__Objective__. Copy each line that has the string "Blender" somewhere in it.

Records with scene code:
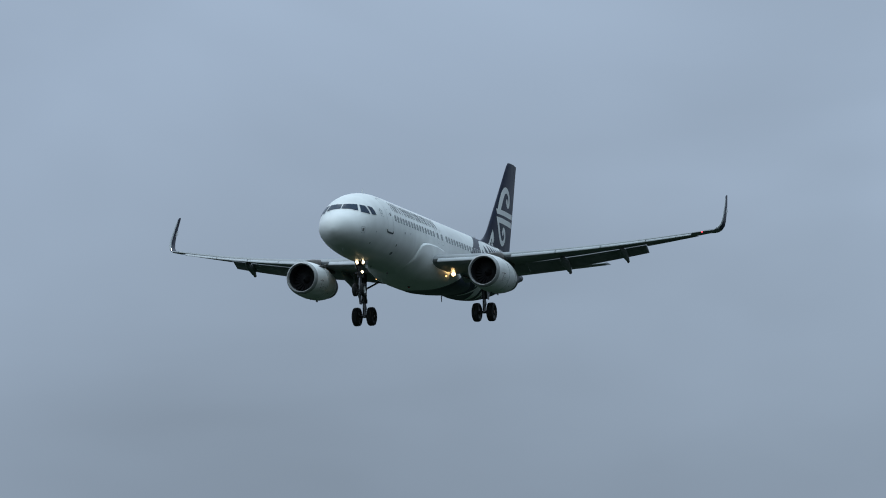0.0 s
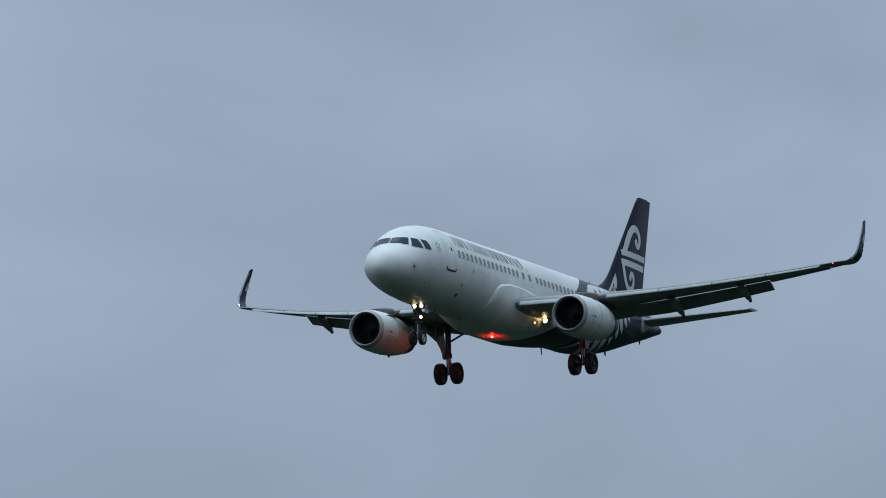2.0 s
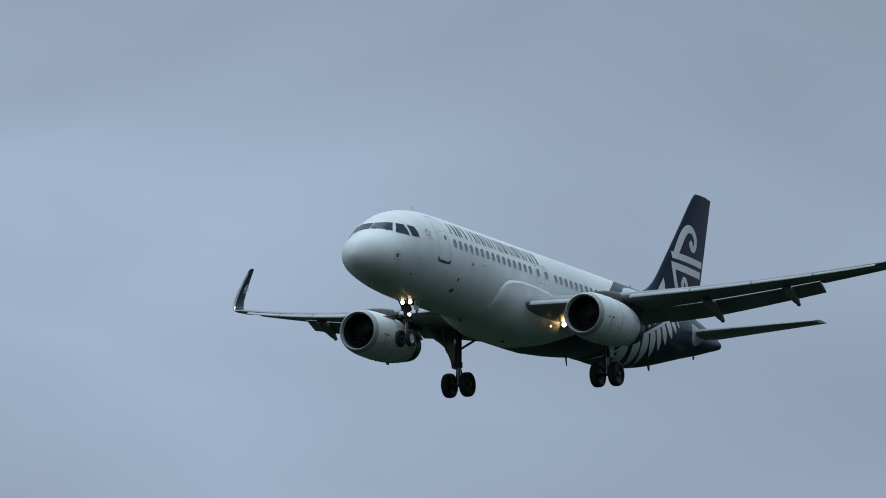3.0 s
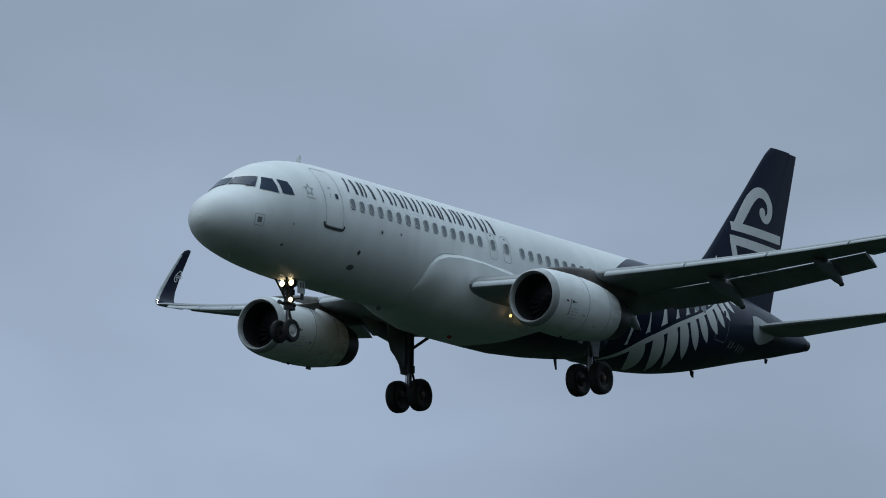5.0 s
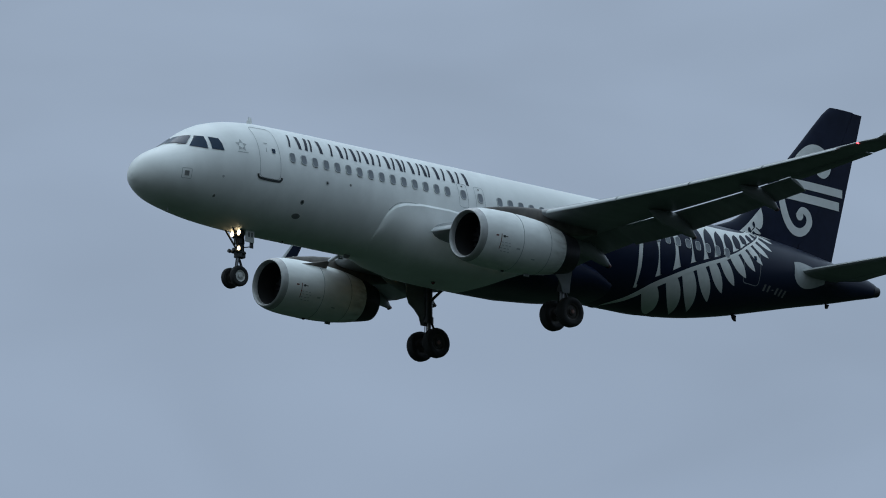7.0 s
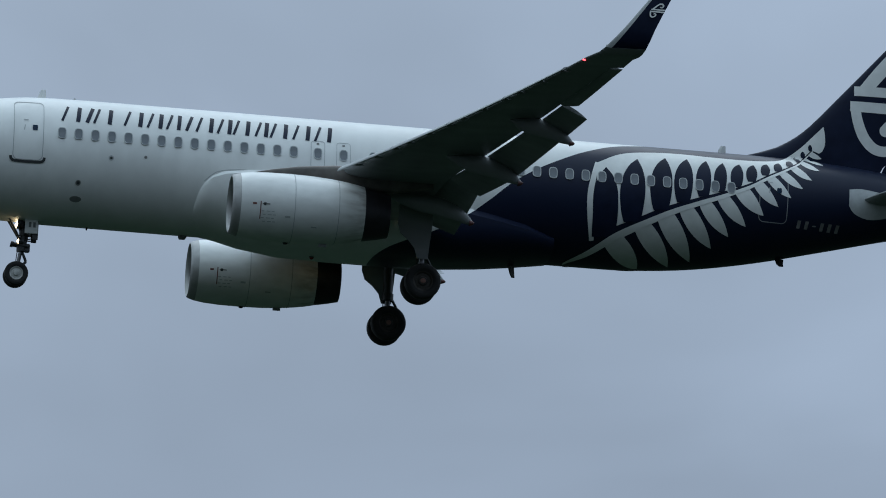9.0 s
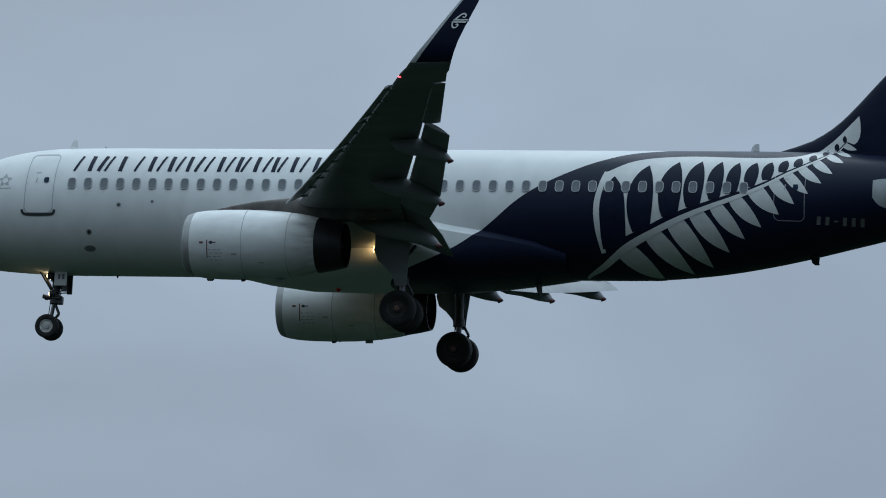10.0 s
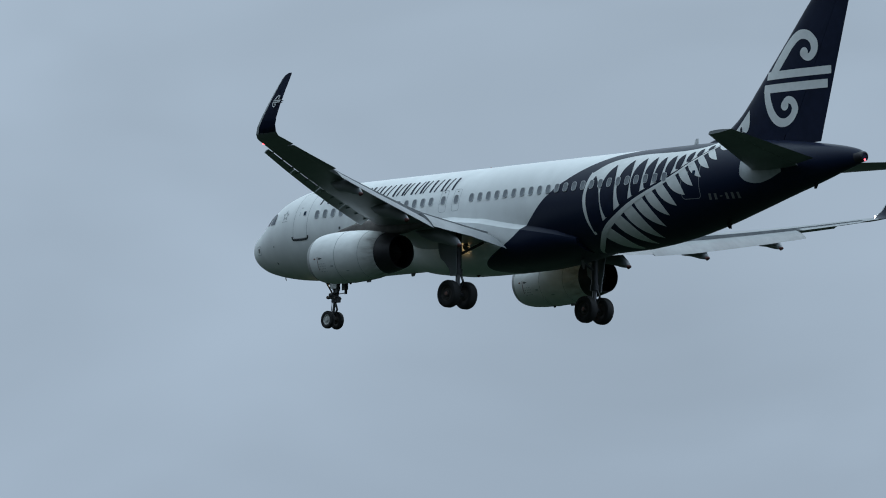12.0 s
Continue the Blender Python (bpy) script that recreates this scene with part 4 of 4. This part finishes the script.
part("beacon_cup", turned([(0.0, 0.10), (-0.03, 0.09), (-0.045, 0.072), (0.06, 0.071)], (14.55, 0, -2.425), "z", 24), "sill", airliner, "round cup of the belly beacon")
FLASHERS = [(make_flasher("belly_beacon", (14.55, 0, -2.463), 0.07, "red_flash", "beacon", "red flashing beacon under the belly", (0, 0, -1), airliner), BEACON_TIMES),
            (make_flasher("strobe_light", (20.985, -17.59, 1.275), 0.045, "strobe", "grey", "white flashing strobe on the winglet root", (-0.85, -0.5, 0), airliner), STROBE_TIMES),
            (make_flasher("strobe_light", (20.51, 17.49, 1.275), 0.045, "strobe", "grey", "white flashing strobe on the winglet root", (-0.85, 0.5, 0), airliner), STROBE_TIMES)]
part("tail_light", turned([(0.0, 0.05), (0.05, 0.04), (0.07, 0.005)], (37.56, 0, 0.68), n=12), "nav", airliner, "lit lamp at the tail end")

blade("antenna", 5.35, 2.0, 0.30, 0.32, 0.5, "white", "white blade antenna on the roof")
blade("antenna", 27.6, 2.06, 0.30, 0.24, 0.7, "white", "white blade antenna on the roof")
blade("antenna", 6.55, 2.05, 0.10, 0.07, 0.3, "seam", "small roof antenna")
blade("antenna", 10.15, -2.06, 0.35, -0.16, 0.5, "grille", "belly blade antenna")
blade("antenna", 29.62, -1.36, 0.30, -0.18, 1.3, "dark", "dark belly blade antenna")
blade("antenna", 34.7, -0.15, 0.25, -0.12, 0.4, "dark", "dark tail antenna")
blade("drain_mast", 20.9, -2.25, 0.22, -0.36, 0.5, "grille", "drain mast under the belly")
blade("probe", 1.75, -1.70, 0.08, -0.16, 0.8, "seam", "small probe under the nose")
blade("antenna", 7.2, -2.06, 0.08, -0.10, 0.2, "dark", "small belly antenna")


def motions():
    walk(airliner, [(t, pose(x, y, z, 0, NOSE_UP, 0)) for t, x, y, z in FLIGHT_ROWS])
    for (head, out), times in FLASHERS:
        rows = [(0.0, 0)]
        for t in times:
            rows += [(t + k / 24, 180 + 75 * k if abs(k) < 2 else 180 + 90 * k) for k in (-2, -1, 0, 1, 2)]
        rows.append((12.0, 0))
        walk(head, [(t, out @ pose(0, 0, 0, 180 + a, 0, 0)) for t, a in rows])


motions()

---

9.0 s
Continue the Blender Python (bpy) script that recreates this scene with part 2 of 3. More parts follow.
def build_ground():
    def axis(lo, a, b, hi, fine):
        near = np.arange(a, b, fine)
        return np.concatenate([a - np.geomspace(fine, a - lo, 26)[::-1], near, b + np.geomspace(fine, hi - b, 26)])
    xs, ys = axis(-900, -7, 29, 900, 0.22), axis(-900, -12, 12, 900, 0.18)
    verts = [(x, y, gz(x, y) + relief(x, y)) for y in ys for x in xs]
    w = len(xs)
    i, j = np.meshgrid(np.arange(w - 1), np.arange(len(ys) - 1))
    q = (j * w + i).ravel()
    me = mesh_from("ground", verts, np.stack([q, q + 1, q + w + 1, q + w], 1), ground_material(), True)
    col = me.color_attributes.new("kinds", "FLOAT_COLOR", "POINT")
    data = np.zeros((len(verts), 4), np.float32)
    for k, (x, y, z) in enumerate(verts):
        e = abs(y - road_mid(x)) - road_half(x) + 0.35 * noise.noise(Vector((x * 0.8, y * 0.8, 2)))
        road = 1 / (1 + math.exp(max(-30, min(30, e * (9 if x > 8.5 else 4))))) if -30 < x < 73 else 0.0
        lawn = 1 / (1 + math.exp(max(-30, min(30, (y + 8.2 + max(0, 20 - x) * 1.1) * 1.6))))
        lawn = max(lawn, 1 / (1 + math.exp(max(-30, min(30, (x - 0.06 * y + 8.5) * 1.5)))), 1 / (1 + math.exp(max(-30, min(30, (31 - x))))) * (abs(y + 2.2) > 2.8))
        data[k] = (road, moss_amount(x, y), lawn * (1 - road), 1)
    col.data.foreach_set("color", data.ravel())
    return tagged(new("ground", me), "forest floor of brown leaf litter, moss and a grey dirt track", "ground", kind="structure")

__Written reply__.
Continue the Blender Python (bpy) script that recreates this scene with part 4 of 4. This part finishes the script.
Continue the Blender Python (bpy) script that recreates this scene with part 2 of 3. More parts follow.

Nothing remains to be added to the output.